What stops you committing to the all-in-one hardware solution?


Appliance trade-offs

Much depends both on what’s in the box, and what’s outside it. An appliance may capitalise on the simplicity of its management layer, which enables and means to get a lot done with little effort. But in many data centres that already have their own management layer, that may be a moot point. In fact, they may want more visibility into the box than an appliance’s management API can provide.

This highlights one of the underlying complexities of the database appliance market: vendors take different approaches to the architectural designs of their products. For example, Oracle’s database appliance is known to be “hard-wired”, in the sense that it is a hermetically sealed stack, lovingly tweaked to squeeze as much performance out of the components therein as possible. It is not designed to be broken up in any way.

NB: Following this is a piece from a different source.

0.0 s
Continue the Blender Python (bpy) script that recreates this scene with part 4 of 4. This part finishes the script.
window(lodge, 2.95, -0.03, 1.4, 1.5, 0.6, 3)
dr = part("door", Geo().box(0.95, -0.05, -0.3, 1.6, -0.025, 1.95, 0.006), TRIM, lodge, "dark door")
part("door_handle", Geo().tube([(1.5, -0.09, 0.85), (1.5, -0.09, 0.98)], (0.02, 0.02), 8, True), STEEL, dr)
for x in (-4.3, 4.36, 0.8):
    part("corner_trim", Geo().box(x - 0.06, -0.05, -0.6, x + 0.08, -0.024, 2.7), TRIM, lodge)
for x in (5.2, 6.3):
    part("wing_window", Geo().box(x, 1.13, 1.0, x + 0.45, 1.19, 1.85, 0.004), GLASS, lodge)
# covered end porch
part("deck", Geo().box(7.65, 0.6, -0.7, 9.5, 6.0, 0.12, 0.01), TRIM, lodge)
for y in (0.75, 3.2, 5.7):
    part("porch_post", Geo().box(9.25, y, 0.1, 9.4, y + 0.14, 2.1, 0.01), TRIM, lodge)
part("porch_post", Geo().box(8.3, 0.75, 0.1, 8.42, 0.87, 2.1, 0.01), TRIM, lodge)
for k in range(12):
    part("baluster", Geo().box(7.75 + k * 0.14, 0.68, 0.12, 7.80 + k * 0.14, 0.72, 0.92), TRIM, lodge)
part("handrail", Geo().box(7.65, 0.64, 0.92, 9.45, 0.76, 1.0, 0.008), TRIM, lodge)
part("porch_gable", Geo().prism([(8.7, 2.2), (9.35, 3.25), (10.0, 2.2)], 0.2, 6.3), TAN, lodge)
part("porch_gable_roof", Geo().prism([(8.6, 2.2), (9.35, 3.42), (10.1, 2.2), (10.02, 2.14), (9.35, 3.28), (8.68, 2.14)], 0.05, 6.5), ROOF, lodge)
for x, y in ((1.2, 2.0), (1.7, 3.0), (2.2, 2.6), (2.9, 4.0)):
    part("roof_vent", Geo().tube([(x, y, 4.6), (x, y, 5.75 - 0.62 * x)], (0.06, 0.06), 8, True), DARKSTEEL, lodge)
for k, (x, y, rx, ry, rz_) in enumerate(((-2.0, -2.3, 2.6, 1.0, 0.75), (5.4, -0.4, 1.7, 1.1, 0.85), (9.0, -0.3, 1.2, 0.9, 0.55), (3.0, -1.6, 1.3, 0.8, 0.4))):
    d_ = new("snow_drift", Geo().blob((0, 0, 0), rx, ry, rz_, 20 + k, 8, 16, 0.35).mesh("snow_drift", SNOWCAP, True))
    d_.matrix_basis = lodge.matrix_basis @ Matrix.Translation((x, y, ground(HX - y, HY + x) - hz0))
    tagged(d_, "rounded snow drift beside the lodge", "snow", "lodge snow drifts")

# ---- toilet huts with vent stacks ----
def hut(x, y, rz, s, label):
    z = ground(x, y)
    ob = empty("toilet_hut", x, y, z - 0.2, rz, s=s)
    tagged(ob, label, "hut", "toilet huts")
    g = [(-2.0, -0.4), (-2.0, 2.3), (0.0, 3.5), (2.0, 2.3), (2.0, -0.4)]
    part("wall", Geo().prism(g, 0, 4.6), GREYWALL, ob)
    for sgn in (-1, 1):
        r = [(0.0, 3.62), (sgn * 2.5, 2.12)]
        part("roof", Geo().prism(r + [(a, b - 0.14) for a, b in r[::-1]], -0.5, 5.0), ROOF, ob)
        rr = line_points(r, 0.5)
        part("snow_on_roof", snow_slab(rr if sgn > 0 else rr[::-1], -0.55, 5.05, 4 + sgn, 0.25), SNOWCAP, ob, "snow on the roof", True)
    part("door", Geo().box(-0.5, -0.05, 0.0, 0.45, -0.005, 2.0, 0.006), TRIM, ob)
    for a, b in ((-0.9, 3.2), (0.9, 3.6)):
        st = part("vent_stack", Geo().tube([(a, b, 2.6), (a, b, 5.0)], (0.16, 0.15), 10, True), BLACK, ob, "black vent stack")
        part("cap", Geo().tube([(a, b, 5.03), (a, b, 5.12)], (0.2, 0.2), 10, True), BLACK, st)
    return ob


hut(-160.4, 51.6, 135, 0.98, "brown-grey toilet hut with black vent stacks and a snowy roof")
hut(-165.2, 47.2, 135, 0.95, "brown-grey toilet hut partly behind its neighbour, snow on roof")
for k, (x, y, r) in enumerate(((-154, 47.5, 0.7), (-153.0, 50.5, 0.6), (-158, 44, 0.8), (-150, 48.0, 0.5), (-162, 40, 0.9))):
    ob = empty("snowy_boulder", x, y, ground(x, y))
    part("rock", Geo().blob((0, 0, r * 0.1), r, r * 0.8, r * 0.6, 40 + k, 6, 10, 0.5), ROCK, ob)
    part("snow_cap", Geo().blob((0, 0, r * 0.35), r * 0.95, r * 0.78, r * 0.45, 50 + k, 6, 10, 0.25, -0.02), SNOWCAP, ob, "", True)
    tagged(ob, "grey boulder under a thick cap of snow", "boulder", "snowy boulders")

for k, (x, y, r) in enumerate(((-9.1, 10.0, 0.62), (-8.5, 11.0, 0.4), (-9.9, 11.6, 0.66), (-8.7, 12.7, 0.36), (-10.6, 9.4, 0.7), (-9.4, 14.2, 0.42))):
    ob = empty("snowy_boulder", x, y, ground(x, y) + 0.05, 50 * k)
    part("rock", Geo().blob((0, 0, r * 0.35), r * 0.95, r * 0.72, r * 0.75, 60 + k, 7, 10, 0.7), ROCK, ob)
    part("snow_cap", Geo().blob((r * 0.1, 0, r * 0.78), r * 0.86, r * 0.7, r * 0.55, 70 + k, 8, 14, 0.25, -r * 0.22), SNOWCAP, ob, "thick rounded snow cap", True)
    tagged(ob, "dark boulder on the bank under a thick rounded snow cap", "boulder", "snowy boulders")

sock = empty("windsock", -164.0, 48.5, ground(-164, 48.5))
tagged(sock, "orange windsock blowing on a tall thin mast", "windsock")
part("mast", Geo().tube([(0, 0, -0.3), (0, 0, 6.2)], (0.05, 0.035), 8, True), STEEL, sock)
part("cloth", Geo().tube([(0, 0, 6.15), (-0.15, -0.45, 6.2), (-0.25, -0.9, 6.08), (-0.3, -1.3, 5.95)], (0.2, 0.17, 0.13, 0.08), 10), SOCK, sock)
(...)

Other appliances – from companies such as HP, Dell or SAP – don’t have the same level of hard-wiring, although they offer the same kinds of benefits in terms of convenience and simplicity. “The difference with those things is that you can actually break them up if you want to, because they are based on standard components, but you have the advantage that they are preconfigured,” Vile says.

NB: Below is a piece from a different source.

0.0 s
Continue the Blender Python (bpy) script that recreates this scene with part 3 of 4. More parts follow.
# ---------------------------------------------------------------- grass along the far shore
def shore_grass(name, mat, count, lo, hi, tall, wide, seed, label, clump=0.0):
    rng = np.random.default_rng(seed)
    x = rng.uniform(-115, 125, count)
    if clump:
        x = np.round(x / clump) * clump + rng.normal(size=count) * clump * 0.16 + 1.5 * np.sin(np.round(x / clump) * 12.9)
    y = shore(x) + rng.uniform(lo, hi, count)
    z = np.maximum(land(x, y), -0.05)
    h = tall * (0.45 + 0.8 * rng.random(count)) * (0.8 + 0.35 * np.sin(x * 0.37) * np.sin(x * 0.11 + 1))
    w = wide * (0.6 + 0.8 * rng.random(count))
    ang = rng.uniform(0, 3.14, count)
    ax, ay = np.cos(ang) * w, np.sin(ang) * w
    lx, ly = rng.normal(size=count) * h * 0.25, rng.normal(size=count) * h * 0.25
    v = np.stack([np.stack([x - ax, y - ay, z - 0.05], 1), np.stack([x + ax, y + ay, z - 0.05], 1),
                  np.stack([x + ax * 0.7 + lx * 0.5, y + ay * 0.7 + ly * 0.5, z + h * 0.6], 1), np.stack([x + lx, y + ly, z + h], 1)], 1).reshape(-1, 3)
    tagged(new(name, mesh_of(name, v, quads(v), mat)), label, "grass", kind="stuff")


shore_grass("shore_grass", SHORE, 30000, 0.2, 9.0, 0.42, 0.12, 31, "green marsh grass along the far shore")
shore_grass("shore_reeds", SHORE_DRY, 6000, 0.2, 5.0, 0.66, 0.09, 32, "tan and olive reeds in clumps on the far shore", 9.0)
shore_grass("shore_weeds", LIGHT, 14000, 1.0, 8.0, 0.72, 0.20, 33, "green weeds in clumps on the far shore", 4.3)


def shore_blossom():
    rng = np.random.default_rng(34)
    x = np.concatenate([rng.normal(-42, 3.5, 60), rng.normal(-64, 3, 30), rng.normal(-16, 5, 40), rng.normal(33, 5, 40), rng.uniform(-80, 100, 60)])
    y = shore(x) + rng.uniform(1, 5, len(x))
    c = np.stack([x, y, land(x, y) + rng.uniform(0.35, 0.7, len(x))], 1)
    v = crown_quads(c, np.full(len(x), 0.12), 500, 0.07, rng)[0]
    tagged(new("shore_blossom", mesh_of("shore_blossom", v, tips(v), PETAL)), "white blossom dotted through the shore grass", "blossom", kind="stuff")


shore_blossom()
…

The level of engineering in the box will dictate the level of performance you get, but there’s always a price trade-off. You’re paying for that convenience. 451’s Stamper says there’s a ceiling for performance in these appliances.

“While the appliance vendors will be more than happy to sell ever-larger appliances, that obviously comes at a cost,” he explains. “This is one of the reasons that many companies attempt to keep some of their data in a cheaper platform – most commonly Hadoop – in order to keep as much capacity on the appliance free as they can, and delay an expensive upgrade to a larger appliance.”

Sizing the workload

Part of the problem with a database appliance is that workloads don’t always stay the same. Computing demand tends to peak in relation to business demand, which can make it difficult to make full use of the power in an appliance, or conversely, may lead to situations in which demand exceeds the capability of the box.

For this reason, businesses interested in a database appliance might want to consider purchasing models that go beyond simple capex. With its database appliance, Oracle offers a pay-as-you-grow software licensing option, which lets them turn on processor cores on demand, without needing to upgrade the hardware. That can help solve the scalability problem for small to mid-sized businesses that may be on a high growth path.

Whether they’re tightly bound, or simply a collection of parts preconfigured to save an IT team the hassle, database appliances still have a common issue: they’re usually siloed. This can make it harder for a database appliance to be integrated with a broader infrastructure. A database appliance may be excellent and provisioning storage for a testing environment, for example, but all of the storage is still located in or attached directly to that box. The management layer rarely sees beyond that storage into the broader ecosystem.

Moreover, the database appliance is a single-function box that will only ever do database work, suggesting that this seems like an artificial place to stop.

“Why would you stop at the database? Look at an IBM PureSystem or any of the preconfigured cloud-in-a-box type offerings that any of the vendors have, and they give you a whole VMware layer or HyperV layer, so you’re dealing with everything up the stack,” Vile says. “So database appliances to me still look pretty niche.”